“El Niño iba creciendo...” La mayor parte de su vida terrena la pasó
Jesús en el hogar de Nazaret y en el taller de José. Tras los sucesos
extraordinarios que acompañaron su llegada a la tierra, vino una calma
prodigiosa. El anuncio del ángel, la aparición a los pastores de un coro
celestial, la estrella que guió a los Magos, la irracional saña de Herodes...
todo eso quedó lejos en el tiempo para dar paso a una existencia similar a la
que llevamos casi todos.

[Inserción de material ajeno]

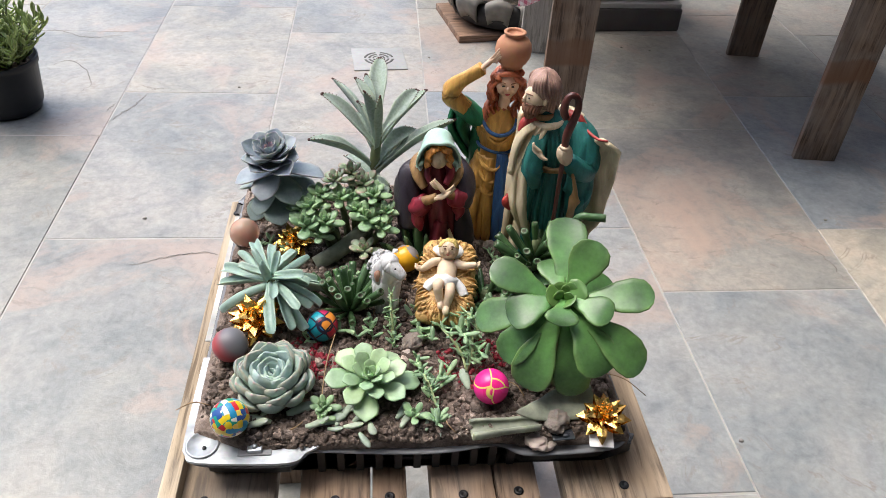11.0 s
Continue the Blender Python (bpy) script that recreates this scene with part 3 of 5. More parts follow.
def tyre_planter():
    bm = bmesh.new()
    box(bm, -0.02, 0.34, 0.0, 0.30, 0, 0.022, 0.004)
    solo("board", bm, BOARD, Matrix.Translation((0.024, 2.335, 0)) @ Matrix.Rotation(radians(17), 4, "Z"), "worn brown wooden board lying on the tiles", "board", smooth=False)
    t = thing("tyre_planter", Matrix.Translation((0.145, 2.525, 0.024)), "planter cut from a black tyre with painted curled lobes", "planter")
    bm = bmesh.new()
    lathe(bm, ((0.10, 0.0), (0.155, 0.012), (0.180, 0.045), (0.170, 0.080), (0.140, 0.088), (0.135, 0.075), (0.02, 0.07)), n=48)
    part("body", bm, TYRE, t)
    for k in range(11):
        bm = bmesh.new()

        def lobe(u, v, k=k):
            a = radians(k * 360 / 11) + (u - 0.5) * 0.50 * (1 - 0.25 * v)
            r = 0.150 + 0.045 * math.sin(v * 2.6) + 0.004 * math.sin(k * 3.1)
            z = 0.098 - 0.055 * v * v + 0.018 * math.sin(v * 3.1) - 0.06 * (u - 0.5) ** 2
            return (r * math.cos(a), r * math.sin(a), z)
        sheet(bm, lobe, 8, 8, 0.007, 1, 1)
        part("lobe", bm, [TYRE, TYRE_PAINT], t, "curled painted tyre lobe")
    bm = bmesh.new()
    lathe(bm, ((0.001, 0.080), (0.13, 0.077), (0.134, 0.074)), n=24)
    part("soil", bm, SOIL, t)
    for k in range(22):
        a, r = k * 2.4, 0.012 + 0.118 * math.sqrt(k / 21)
        p = thing("succulent", Matrix.Translation((0.145 + r * math.cos(a), 2.525 + r * math.sin(a), 0.102)), "small blue-green rosette succulent in the tyre planter", "succulent", "rosettes in the tyre planter")
        rosette(p, (0, 0, 0.016), 13, 0.050, CHALK if k % 4 else DARK_LOW, ratio=0.46, seed=40 + k, lo=8)
    bm = bmesh.new()
    lathe(bm, ((0.085, 0.0), (0.095, 0.01), (0.115, 0.22), (0.122, 0.22), (0.122, 0.245), (0.108, 0.245), (0.105, 0.225), (0.01, 0.22)), n=40)
    solo("flower_pot", bm, POT_GREY, Matrix.Translation((-0.075, 2.86, 0)), "round grey flower pot standing on the tiles", "pot")


tyre_planter()


# ---- black nursery pot ----
def nursery_pot():
    t = thing("potted_plant", Matrix.Translation((-1.100, 1.742, 0)), "bushy green needle-leaved plant in a black nursery pot", "potted plant")
    bm = bmesh.new()
    lathe(bm, ((0.066, 0.0), (0.072, 0.004), (0.078, 0.02), (0.080, 0.024), (0.090, 0.118), (0.0935, 0.120), (0.0945, 0.135), (0.0905, 0.136), (0.088, 0.12), (0.01, 0.115)), n=40)
    part("pot", bm, POT_BLACK, t, "black plastic nursery pot")
    bm = bmesh.new()
    lathe(bm, ((0.088, 0.117), (0.05, 0.122), (0.001, 0.124)), n=24)
    part("soil", bm, SOIL, t)
    rng = random.Random(5)
    kinds = [leaf_mesh("leaf", POT_PLANT, 0.034, 0.0108, 0.0042, LANCE, 30 + 10 * k, 0.2, 6, 5) for k in range(3)]
    for k in range(44):
        a, r = k * 2.4, 0.012 + 0.072 * math.sqrt(k / 44)
        x, y = r * math.cos(a), r * math.sin(a)
        h = rng.uniform(0.11, 0.19) * (1.1 - 0.62 * (r / 0.084) ** 2)
        top = (x * 1.6, y * 1.6, 0.12 + h)
        sb = stem(t, ((x * 0.7, y * 0.7, 0.115, 0.003), (x * 1.1, y * 1.1, 0.12 + h * 0.5, 0.0025), (*top, 0.0015)), STEM)
        for i in range(17):
            s = 0.10 + 0.90 * i / 16
            p = (x * (0.7 + 0.9 * s), y * (0.7 + 0.9 * s), 0.118 + h * s)
            child("leaf", kinds[i % 3], sb, aim(p, i * 137 + k * 40, 14 + 45 * (s > 0.9) + rng.uniform(-12, 15), 0, rng.uniform(0.8, 1.15)))


nursery_pot()

# ---- slatted bench under the tray ----
BENCH = Matrix.Translation((-0.190, 0.412, 0)) @ Matrix.Rotation(radians(7.0), 4, "Z")
TOP = 0.415


def bench():
    t = thing("bench", BENCH, "low weathered bench of reclaimed wooden slats", "bench")
    spans = ((0.0, 0.081, 0.008), (0.099, 0.152, 0.0), (0.1535, 0.1785, 0.001), (0.197, 0.2455, 0.0), (0.247, 0.280, 0.001), (0.300, 0.382, 0.006))
    for k, (a, b, back) in enumerate(spans):
        bm = bmesh.new()
        c = (a + b) / 2
        box(bm, a - c, b - c, back, 0.385, -0.020, 0.0, 0.0022)
        bmesh.ops.subdivide_edges(bm, edges=[e for e in bm.edges if abs((e.verts[0].co - e.verts[1].co).y) > 0.2], cuts=14)
        for v in bm.verts:
            v.co += Vector((noise.noise(v.co * 22 + Vector((k, 0, 0))), 0, noise.noise(v.co * 30 + Vector((0, k, 5))))) * 0.0011
        slat = part("slat", bm, DECK if k in (0, 5) else DECK_DARK, t, "", Matrix.Translation((c, 0, TOP)), smooth=False)
        for x, y in (((c, back + 0.016),) if b - a < 0.06 else ((a + 0.046 if k else 0.03, back + 0.012),)):
            sb = bmesh.new()
            lathe(sb, ((0.0036, -0.001), (0.0038, 0.0008), (0.0028, 0.0016), (0.0012, 0.0012), (0.0006, 0.0004)), n=14)
            part("screw", sb, SCREW, slat, "black screw head", Matrix.Translation((x - c, y, 0)))
    # bright cut edge strip on the outer slat, with peeling white paint
    bm = bmesh.new()
    box(bm, 0.0, 0.0135, 0.012, 0.388, TOP - 0.020, TOP + 0.014, 0.002)
    strip = part("edge_strip", bm, DECK_EDGE, t, "pale pine edge strip", smooth=False)
    bm = bmesh.new()
    box(bm, 0.0075, 0.0148, 0.17, 0.388, TOP - 0.010, TOP + 0.0150, 0.001)
    part("paint_layer", bm, CHIPPED, strip, "chipped white paint", smooth=False)
    sb = bmesh.new()
    lathe(sb, ((0.0036, 0.0), (0.0036, 0.001), (0.0012, 0.0016)), n=14)
    part("screw", sb, SCREW, strip, "black screw head", Matrix.Translation((0.009, 0.362, TOP + 0.0155)))
    for y, w in ((0.002, 0.016), (0.18, 0.045), (0.33, 0.045)):
        bm = bmesh.new()
        box(bm, 0.004, 0.378, y, y + w, TOP - 0.060, TOP - 0.0205, 0.003)
        part("crossbar", bm, LEG, t, smooth=False)
    for x in (0.006, 0.331):
        for y in (0.02, 0.315):
            bm = bmesh.new()
            box(bm, x, x + 0.045, y, y + 0.045, 0, TOP - 0.0605, 0.003)
            part("leg", bm, LEG, t, smooth=False)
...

Y así un año y otro, hasta treinta.
Jesucristo, al quedarse treinta años en Nazaret, nos obligó a reparar
en la grandeza de la vida ordinaria. Cuando se piensa que tan sólo una pared
separaba la casa de la Sagrada Familia de la de sus vecinos o que Jesús, María
y José no se ocupaban de cosas distintas a las de sus paisanos, empezamos a
intuir la importancia que Dios concede a la fatiga cotidiana.
Necesitamos una fe robusta, madura, porque “cuando la fe
flojea el hombre tiende a figurarse a Dios como si estuviera lejano, sin que
apenas se ocupe de sus hijos. Piensa en la religión como algo yuxtapuesto, para
cuando no queda otro remedio; espera, no se sabe con qué fundamento,
manifestaciones aparatosas, sucesos insólitos... Me gusta hablar de camino,
porque somos viadores, nos dirigimos a la Casa del Cielo, a nuestra patria.
Pero mirad que un camino, aunque puede presentar trechos de especiales
dificultades, aunque nos haga vadear alguna vez un río o cruzar un pequeño
bosque casi impenetrable, habitualmente es algo corriente, sin sorpresas. El
peligro es la rutina: imaginar que en esto, en lo de cada instante, no está
Dios, porque ¡es tan sencillo, tan ordinario!” (San Josemaría Escrivá).
¡Cuánto bien nos puede hacer contemplar a la familia de
Nazaret ocupada en un quehacer aparentemente sin relieve! Ese trabajo diario
que se nos antoja excesivo y cuya finalidad se nos escapa; o el de las madres
de familia que cada mañana se levantan más agotadas que cuando se acostaron para
realizar la tarea de siempre: limpiar el polvo, hacer la comida..., todo eso
recupera su sentido humano y divino cuando miramos a Nazaret. Las mismas cosas
realizadas bajo la luz de Dios son capaces de transformar la vida de una
persona, una familia, una sociedad. “Jesucristo, a quien el universo está
sujeto, estaba sujeto a los suyos”, dice S. Agustín.
Pidamos al Señor en esta celebración por la mediación de María
y José, que nos aumente la fe para que descubramos el valor que delante de Dios
tiene la vida hogareña, el quehacer diario, los apuros económicos, el
cansancio, una sonrisa, un favor, una caricia, el dolor, los contratiempos...,
en una palabra, la vida de cada día con sus sinsabores y sus alegrías.